» Supplied material

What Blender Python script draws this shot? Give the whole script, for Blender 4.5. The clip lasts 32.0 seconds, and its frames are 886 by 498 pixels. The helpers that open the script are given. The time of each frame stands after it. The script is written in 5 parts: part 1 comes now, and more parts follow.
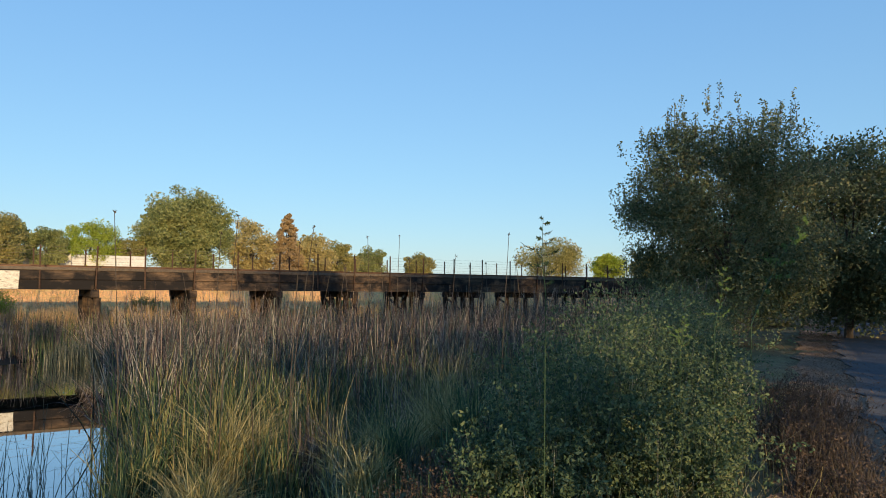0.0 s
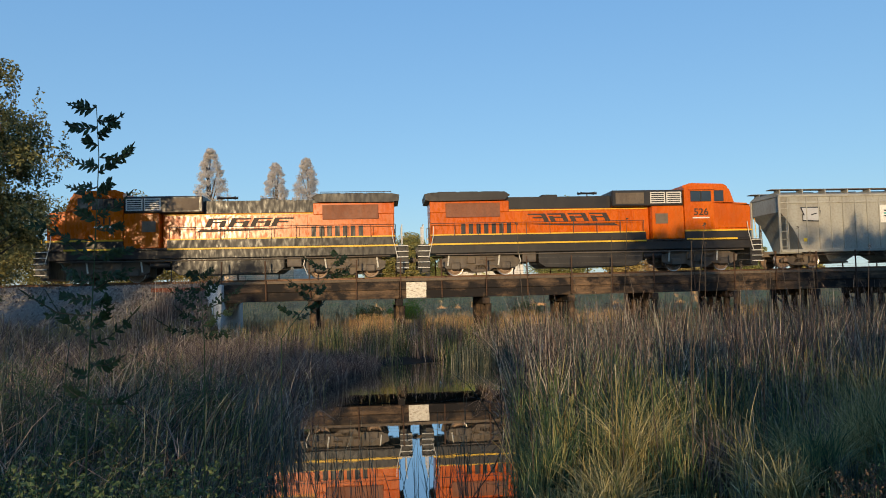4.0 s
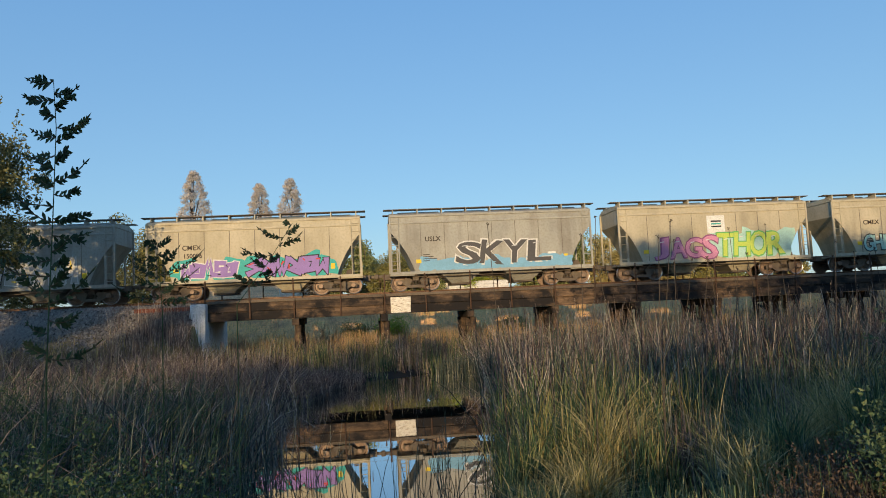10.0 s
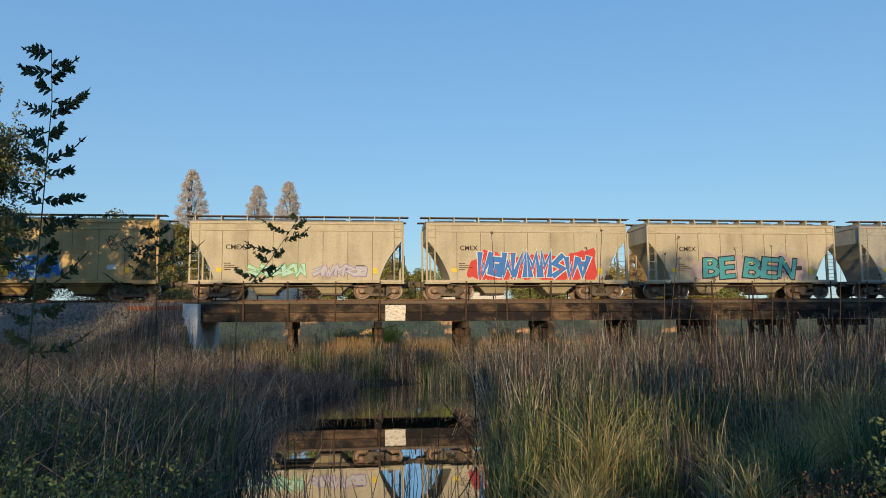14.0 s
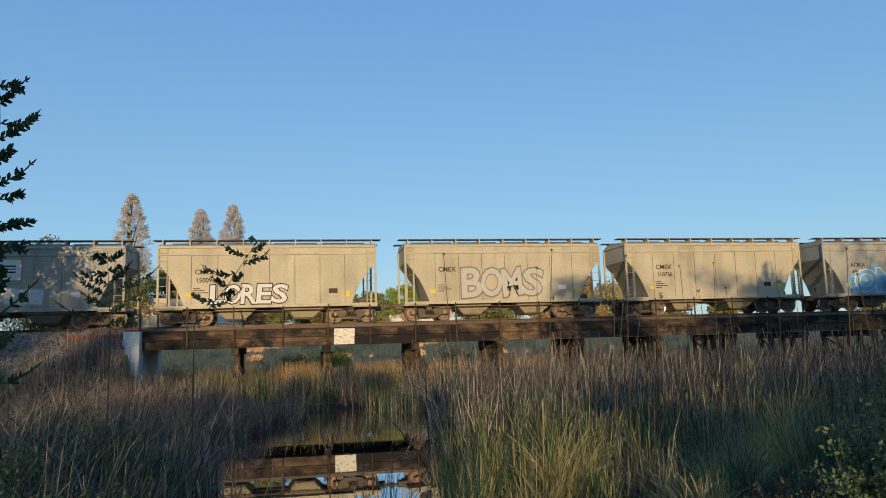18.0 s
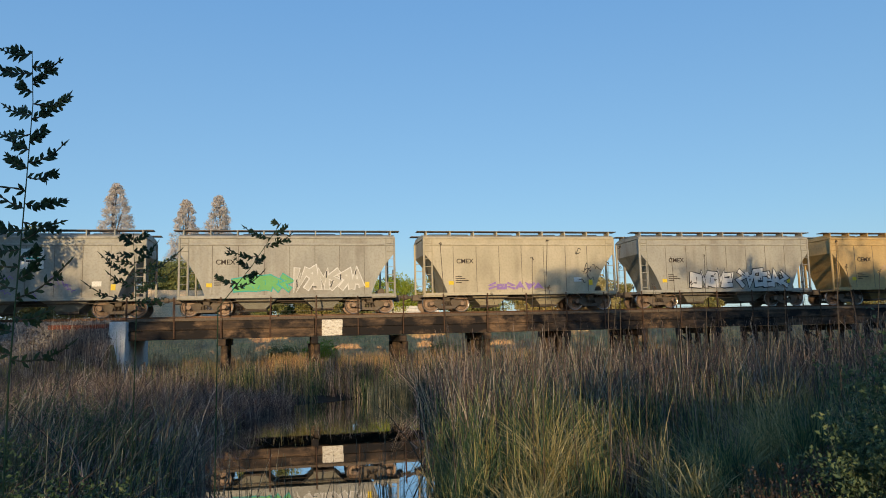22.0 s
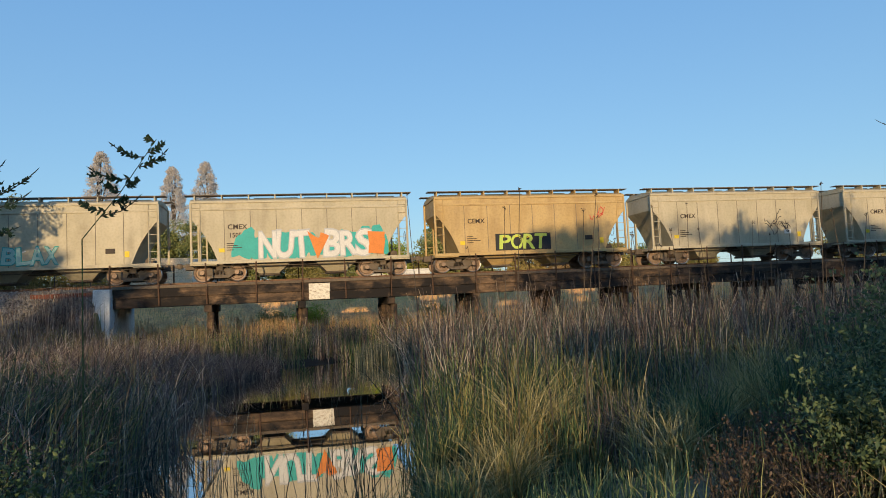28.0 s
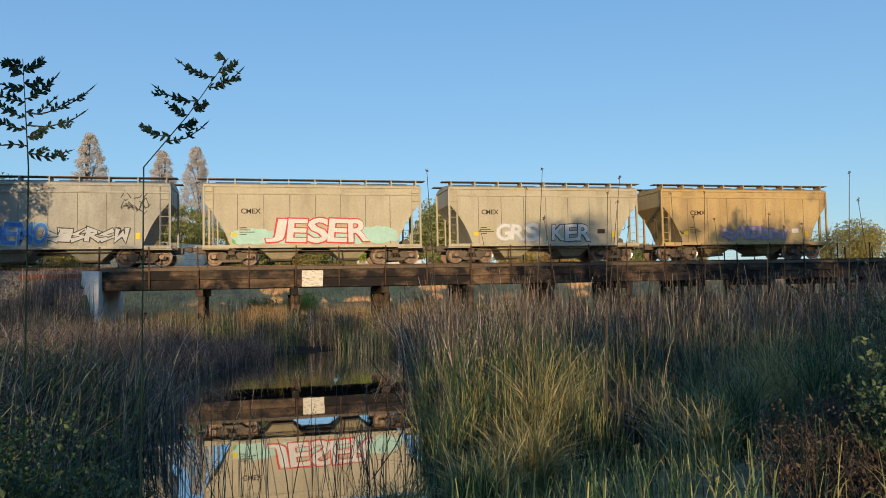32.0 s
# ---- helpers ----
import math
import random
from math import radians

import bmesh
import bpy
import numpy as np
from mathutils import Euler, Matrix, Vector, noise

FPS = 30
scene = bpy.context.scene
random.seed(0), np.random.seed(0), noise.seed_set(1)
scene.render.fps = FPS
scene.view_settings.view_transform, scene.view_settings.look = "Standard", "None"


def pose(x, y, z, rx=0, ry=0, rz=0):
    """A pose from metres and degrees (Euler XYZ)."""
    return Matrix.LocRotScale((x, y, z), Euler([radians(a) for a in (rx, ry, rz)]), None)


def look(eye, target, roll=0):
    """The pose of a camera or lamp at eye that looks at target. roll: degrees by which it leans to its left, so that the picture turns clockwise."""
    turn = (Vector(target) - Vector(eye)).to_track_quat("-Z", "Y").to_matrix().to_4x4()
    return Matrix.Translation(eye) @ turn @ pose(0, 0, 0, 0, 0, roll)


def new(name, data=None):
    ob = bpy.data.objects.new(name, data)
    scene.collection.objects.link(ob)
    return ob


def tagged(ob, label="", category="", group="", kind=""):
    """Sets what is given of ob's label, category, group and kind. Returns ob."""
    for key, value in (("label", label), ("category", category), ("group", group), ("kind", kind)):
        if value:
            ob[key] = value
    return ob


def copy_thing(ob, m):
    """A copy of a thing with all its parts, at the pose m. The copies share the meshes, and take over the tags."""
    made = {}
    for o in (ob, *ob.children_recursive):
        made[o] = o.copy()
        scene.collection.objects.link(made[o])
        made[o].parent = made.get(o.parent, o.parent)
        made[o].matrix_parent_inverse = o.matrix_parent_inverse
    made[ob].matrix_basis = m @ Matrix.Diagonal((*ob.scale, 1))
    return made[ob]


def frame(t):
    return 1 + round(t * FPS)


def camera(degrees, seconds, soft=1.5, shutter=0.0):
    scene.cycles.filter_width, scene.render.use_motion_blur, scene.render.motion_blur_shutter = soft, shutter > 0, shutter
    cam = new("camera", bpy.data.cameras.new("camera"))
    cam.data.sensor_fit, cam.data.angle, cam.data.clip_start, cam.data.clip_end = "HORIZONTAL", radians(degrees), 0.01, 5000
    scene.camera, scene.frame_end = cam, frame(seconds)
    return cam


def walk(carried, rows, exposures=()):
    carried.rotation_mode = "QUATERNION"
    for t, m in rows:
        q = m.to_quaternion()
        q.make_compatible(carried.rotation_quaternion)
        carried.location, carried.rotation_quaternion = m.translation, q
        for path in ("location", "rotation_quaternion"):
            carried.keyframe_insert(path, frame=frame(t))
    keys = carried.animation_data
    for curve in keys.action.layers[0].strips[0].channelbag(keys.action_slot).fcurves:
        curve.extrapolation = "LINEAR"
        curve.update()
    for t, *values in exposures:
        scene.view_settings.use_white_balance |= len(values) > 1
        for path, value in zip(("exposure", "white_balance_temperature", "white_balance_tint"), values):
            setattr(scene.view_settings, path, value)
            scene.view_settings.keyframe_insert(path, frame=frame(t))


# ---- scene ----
# the camera and its way
cam = camera(62.6, 32.0, soft=0.95)
PATH = [
    (0, (-0.478, -38.275, 3.049), (4.957, -29.898, 3.574), 0.62),
    (0.5, (-0.501, -38.277, 3.049), (5.008, -29.951, 3.614), 0.46),
    (1, (-0.501, -38.292, 3.048), (4.784, -29.825, 3.661), 0.65),
    (1.5, (-0.522, -38.274, 3.055), (4.272, -29.522, 3.707), 0.95),
    (2, (-0.578, -38.264, 3.052), (3.509, -29.158, 3.669), 0.95),
    (2.5, (-0.653, -38.363, 3.115), (2.581, -28.916, 3.653), 0.49),
    (3, (-0.750, -38.366, 3.091), (1.641, -28.669, 3.590), -0.06),
    (3.5, (-0.781, -38.280, 3.050), (0.804, -28.420, 3.574), -0.72),
    (4, (-0.815, -38.274, 3.043), (0.005, -28.325, 3.632), -1.37),
    (4.5, (-0.778, -38.110, 3.004), (-0.750, -28.133, 3.691), -1.48),
    (6.5, (-0.905, -38.217, 2.886), (-1.148, -28.256, 3.727), -0.88),
    (7, (-0.871, -38.239, 2.841), (-0.027, -28.303, 3.580), -1.35),
    (7.5, (-0.835, -38.241, 2.816), (0.361, -28.336, 3.496), -1.78),
    (8, (-0.820, -38.279, 2.820), (0.531, -28.427, 3.873), -1.92),
    (8.5, (-0.761, -38.325, 2.810), (0.637, -28.500, 4.041), -2.75),
    (9, (-0.652, -38.408, 2.796), (0.638, -28.555, 3.910), -3.10),
    (9.5, (-0.636, -38.444, 2.790), (0.506, -28.555, 3.744), -2.99),
    (10, (-0.647, -38.459, 2.775), (0.360, -28.545, 3.617), -2.76),
    (10.5, (-0.647, -38.478, 2.763), (0.224, -28.545, 3.520), -2.36),
    (11, (-0.638, -38.480, 2.769), (0.084, -28.530, 3.465), -1.88),
    (11.5, (-0.687, -38.444, 2.743), (-0.125, -28.482, 3.405), -1.46),
    (12, (-0.730, -38.349, 2.741), (-0.297, -28.380, 3.394), -1.17),
    (12.5, (-0.754, -38.283, 2.767), (-0.352, -28.316, 3.462), -0.99),
    (13, (-0.737, -38.264, 2.757), (-0.213, -28.308, 3.531), -0.74),
    (13.5, (-0.722, -38.227, 2.751), (0.063, -28.298, 3.636), -0.52),
    (14, (-0.716, -38.237, 2.758), (0.350, -28.342, 3.739), -0.35),
    (14.5, (-0.727, -38.213, 2.745), (0.582, -28.355, 3.800), -0.43),
    (15, (-0.714, -38.207, 2.743), (0.757, -28.379, 3.861), -0.60),
    (15.5, (-0.713, -38.196, 2.745), (0.868, -28.391, 3.916), -0.85),
    (17.5, (-0.723, -38.193, 2.750), (1.041, -28.429, 3.995), -1.59),
    (18, (-0.781, -38.226, 2.755), (1.001, -28.467, 4.019), -1.67),
    (18.5, (-0.772, -38.121, 2.749), (1.024, -28.369, 4.043), -1.71),
    (19, (-0.744, -38.012, 2.730), (1.116, -28.272, 4.025), -1.80),
    (19.5, (-0.807, -38.006, 2.701), (1.175, -28.286, 3.966), -1.85),
    (20, (-0.867, -37.977, 2.672), (1.230, -28.276, 3.899), -1.83),
    (20.5, (-0.890, -37.977, 2.645), (1.277, -28.294, 3.889), -1.78),
    (21, (-0.823, -38.048, 2.624), (1.300, -28.360, 3.907), -1.71),
    (21.5, (-0.878, -38.092, 2.668), (1.182, -28.390, 3.945), -1.50),
    (22, (-0.944, -38.256, 2.713), (1.034, -28.523, 3.872), -1.40),
    (22.5, (-0.953, -38.270, 2.735), (1.020, -28.515, 3.704), -1.24),
    (23, (-0.876, -37.982, 2.618), (1.166, -28.226, 3.422), -0.76),
    (23.5, (-0.916, -37.864, 2.629), (1.279, -28.130, 3.292), -0.54),
    (24, (-0.911, -37.858, 2.606), (1.436, -28.155, 3.204), -0.25),
    (24.5, (-0.898, -37.895, 2.591), (1.544, -28.212, 3.128), -0.40),
    (26.5, (-0.592, -37.949, 2.579), (1.545, -28.192, 3.077), -2.03),
    (27, (-0.529, -37.873, 2.597), (1.530, -28.103, 3.134), -2.59),
    (27.5, (-0.544, -37.891, 2.621), (1.500, -28.119, 3.206), -2.79),
    (28, (-0.518, -37.861, 2.570), (1.536, -28.097, 3.236), -2.62),
    (28.5, (-0.508, -37.837, 2.551), (1.525, -28.071, 3.262), -2.41),
    (29, (-0.568, -37.871, 2.519), (1.456, -28.108, 3.292), -1.67),
    (29.5, (-0.601, -37.883, 2.507), (1.464, -28.132, 3.307), -1.01),
    (30, (-0.668, -37.855, 2.520), (1.481, -28.122, 3.319), -0.74),
    (30.5, (-0.735, -37.702, 2.508), (1.522, -27.991, 3.277), -0.58),
    (31, (-0.905, -37.739, 2.494), (1.455, -28.047, 3.209), -0.59),
    (31.5, (-0.944, -37.750, 2.446), (1.414, -28.054, 3.098), -0.60),
    (32, (-0.854, -37.457, 2.423), (1.367, -27.724, 2.996), -1.20),
]
walk(cam, [(t, look(eye, target, roll)) for t, eye, target, roll in PATH],
     exposures=((0.0, 0.72), (2.0, 0.68), (4.0, 0.56), (8.0, 0.53), (14.0, 0.51), (18.0, 0.46), (21.0, 0.47), (26.0, 0.54), (32.0, 0.56)))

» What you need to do
Reproduce the lines exactly, taking as the first line the one with "for t, m in" and as the last line the one with "keys = carried.animation_data", and include nothing else.

» Reply
    for t, m in rows:
        q = m.to_quaternion()
        q.make_compatible(carried.rotation_quaternion)
        carried.location, carried.rotation_quaternion = m.translation, q
        for path in ("location", "rotation_quaternion"):
            carried.keyframe_insert(path, frame=frame(t))
    keys = carried.animation_data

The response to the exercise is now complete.